** Stated task **
Return, word for word, every line that follows.

** Source excerpt **
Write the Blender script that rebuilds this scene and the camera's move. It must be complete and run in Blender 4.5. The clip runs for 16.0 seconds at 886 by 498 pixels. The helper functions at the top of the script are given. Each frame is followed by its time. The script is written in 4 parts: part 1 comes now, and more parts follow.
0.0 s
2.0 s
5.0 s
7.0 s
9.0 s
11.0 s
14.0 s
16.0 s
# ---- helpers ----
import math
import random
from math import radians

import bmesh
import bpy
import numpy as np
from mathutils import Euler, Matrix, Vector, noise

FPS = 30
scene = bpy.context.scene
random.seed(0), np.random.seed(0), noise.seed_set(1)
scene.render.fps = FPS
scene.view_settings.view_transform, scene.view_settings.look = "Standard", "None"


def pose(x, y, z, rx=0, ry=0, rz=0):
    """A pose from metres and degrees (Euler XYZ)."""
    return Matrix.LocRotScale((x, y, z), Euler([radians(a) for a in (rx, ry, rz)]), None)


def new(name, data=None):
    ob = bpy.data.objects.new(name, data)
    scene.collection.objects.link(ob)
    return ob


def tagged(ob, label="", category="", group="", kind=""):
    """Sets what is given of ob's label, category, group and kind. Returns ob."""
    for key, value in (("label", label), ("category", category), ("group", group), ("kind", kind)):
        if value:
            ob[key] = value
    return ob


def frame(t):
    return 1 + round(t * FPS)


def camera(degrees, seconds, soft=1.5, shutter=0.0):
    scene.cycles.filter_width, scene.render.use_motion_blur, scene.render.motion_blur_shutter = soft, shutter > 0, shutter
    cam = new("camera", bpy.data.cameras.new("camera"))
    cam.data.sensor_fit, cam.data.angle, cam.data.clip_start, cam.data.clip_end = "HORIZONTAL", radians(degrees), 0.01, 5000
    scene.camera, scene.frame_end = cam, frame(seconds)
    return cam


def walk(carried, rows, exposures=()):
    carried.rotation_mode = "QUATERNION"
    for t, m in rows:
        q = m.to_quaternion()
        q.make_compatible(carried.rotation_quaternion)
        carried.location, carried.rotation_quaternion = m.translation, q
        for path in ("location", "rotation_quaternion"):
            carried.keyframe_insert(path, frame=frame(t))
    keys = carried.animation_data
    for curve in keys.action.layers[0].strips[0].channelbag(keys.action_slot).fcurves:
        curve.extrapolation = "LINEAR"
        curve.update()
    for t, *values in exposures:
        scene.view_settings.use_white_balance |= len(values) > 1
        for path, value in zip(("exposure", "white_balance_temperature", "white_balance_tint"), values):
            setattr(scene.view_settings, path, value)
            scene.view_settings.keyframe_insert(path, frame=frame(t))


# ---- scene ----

** Result **
Write the Blender script that rebuilds this scene and the camera's move. It must be complete and run in Blender 4.5. The clip runs for 16.0 seconds at 886 by 498 pixels. The helper functions at the top of the script are given. Each frame is followed by its time. The script is written in 4 parts: part 1 comes now, and more parts follow.
0.0 s
2.0 s
5.0 s
7.0 s
9.0 s
11.0 s
14.0 s
16.0 s
# ---- helpers ----
import math
import random
from math import radians

import bmesh
import bpy
import numpy as np
from mathutils import Euler, Matrix, Vector, noise

FPS = 30
scene = bpy.context.scene
random.seed(0), np.random.seed(0), noise.seed_set(1)
scene.render.fps = FPS
scene.view_settings.view_transform, scene.view_settings.look = "Standard", "None"


def pose(x, y, z, rx=0, ry=0, rz=0):
    """A pose from metres and degrees (Euler XYZ)."""
    return Matrix.LocRotScale((x, y, z), Euler([radians(a) for a in (rx, ry, rz)]), None)


def new(name, data=None):
    ob = bpy.data.objects.new(name, data)
    scene.collection.objects.link(ob)
    return ob


def tagged(ob, label="", category="", group="", kind=""):
    """Sets what is given of ob's label, category, group and kind. Returns ob."""
    for key, value in (("label", label), ("category", category), ("group", group), ("kind", kind)):
        if value:
            ob[key] = value
    return ob


def frame(t):
    return 1 + round(t * FPS)


def camera(degrees, seconds, soft=1.5, shutter=0.0):
    scene.cycles.filter_width, scene.render.use_motion_blur, scene.render.motion_blur_shutter = soft, shutter > 0, shutter
    cam = new("camera", bpy.data.cameras.new("camera"))
    cam.data.sensor_fit, cam.data.angle, cam.data.clip_start, cam.data.clip_end = "HORIZONTAL", radians(degrees), 0.01, 5000
    scene.camera, scene.frame_end = cam, frame(seconds)
    return cam


def walk(carried, rows, exposures=()):
    carried.rotation_mode = "QUATERNION"
    for t, m in rows:
        q = m.to_quaternion()
        q.make_compatible(carried.rotation_quaternion)
        carried.location, carried.rotation_quaternion = m.translation, q
        for path in ("location", "rotation_quaternion"):
            carried.keyframe_insert(path, frame=frame(t))
    keys = carried.animation_data
    for curve in keys.action.layers[0].strips[0].channelbag(keys.action_slot).fcurves:
        curve.extrapolation = "LINEAR"
        curve.update()
    for t, *values in exposures:
        scene.view_settings.use_white_balance |= len(values) > 1
        for path, value in zip(("exposure", "white_balance_temperature", "white_balance_tint"), values):
            setattr(scene.view_settings, path, value)
            scene.view_settings.keyframe_insert(path, frame=frame(t))


# ---- scene ----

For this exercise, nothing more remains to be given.